>> Begin MATERIAL

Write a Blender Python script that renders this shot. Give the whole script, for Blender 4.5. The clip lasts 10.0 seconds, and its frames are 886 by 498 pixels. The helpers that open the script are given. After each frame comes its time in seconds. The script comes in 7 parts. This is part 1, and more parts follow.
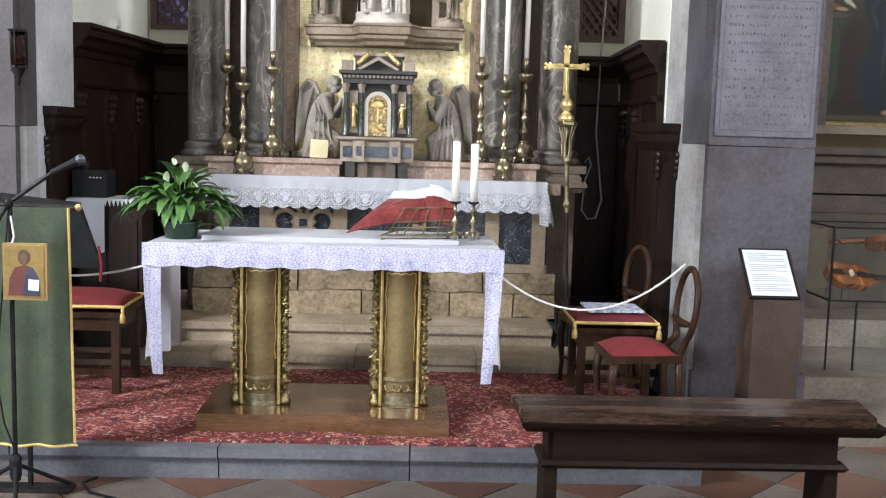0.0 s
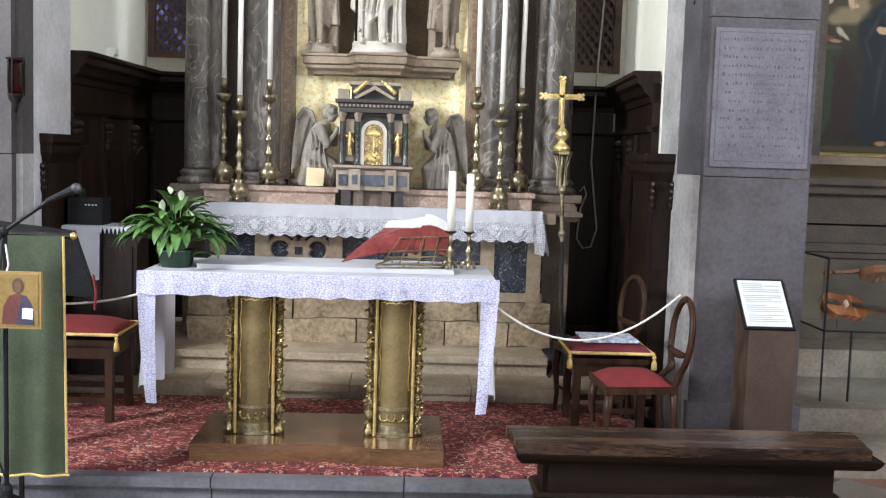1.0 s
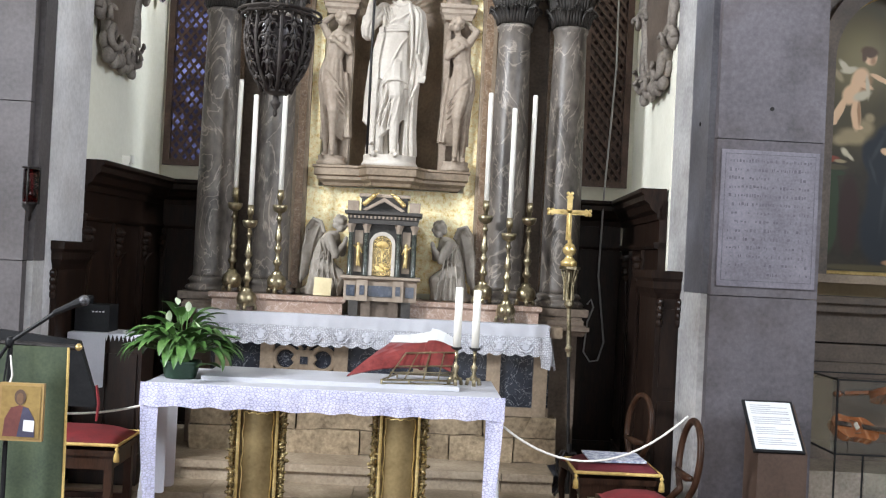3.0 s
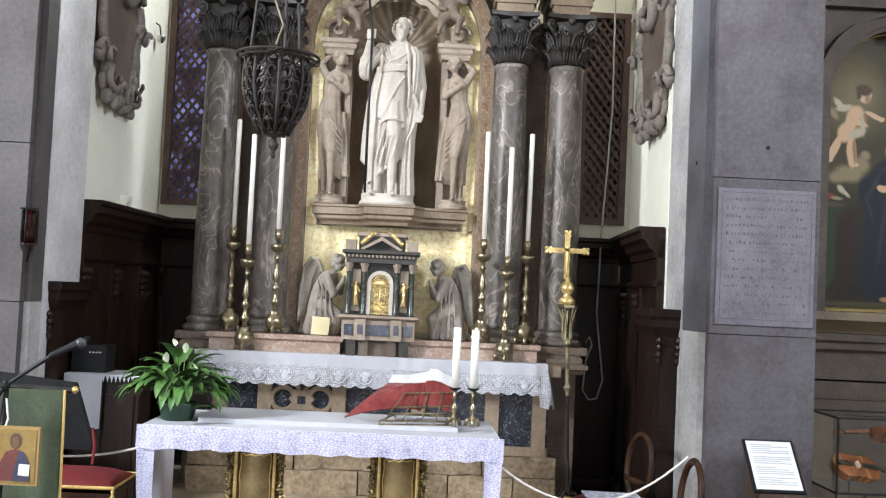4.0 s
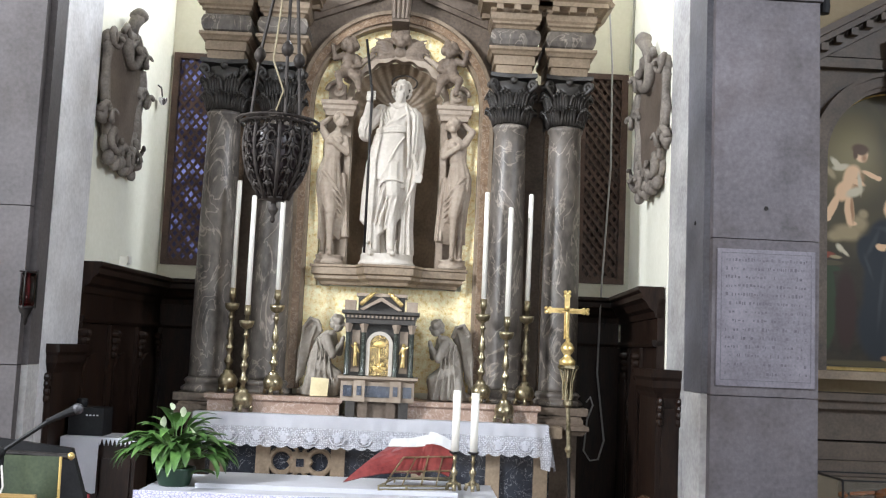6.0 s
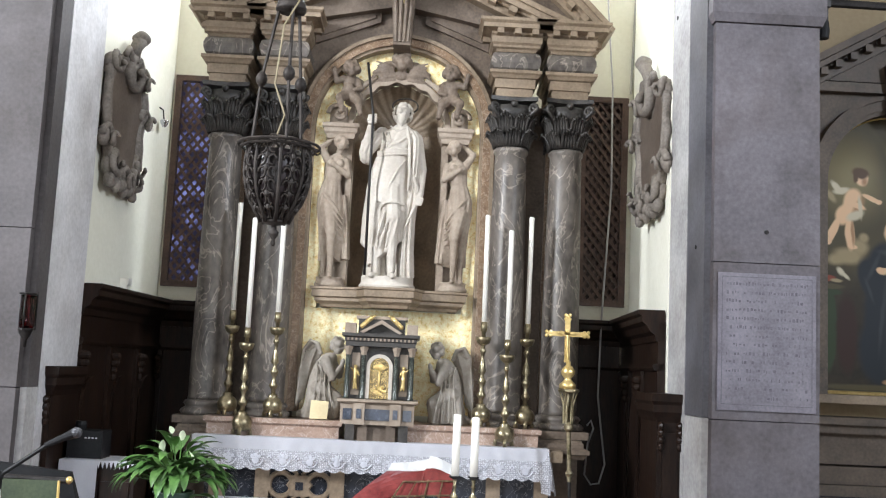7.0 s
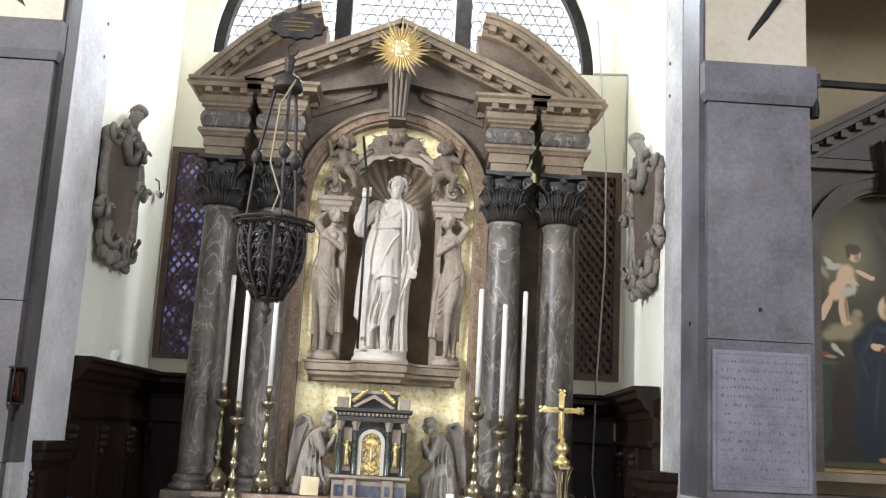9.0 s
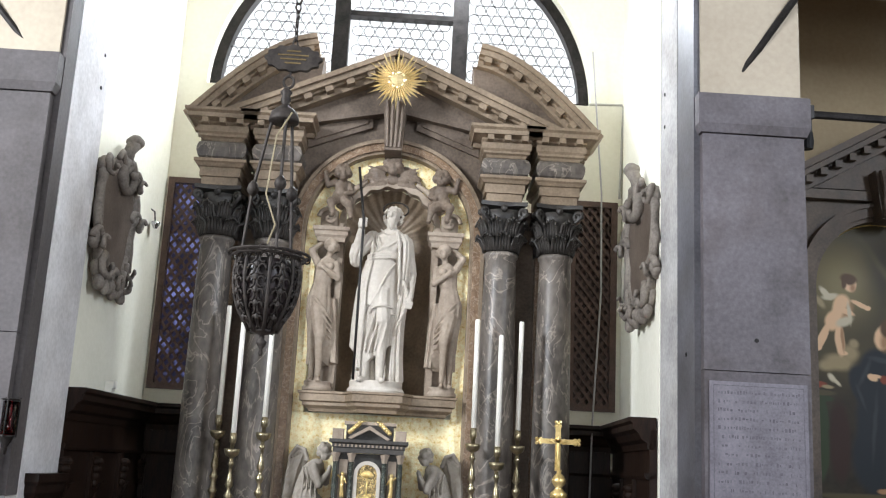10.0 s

>> End MATERIAL

GIVEN EXERCISE:
Each line of the data is to be duplicated exactly; pictures stay out of the copy.

TASK RESPONSE:
Write a Blender Python script that renders this shot. Give the whole script, for Blender 4.5. The clip lasts 10.0 seconds, and its frames are 886 by 498 pixels. The helpers that open the script are given. After each frame comes its time in seconds. The script comes in 7 parts. This is part 1, and more parts follow.
0.0 s
1.0 s
3.0 s
4.0 s
6.0 s
7.0 s
9.0 s
10.0 s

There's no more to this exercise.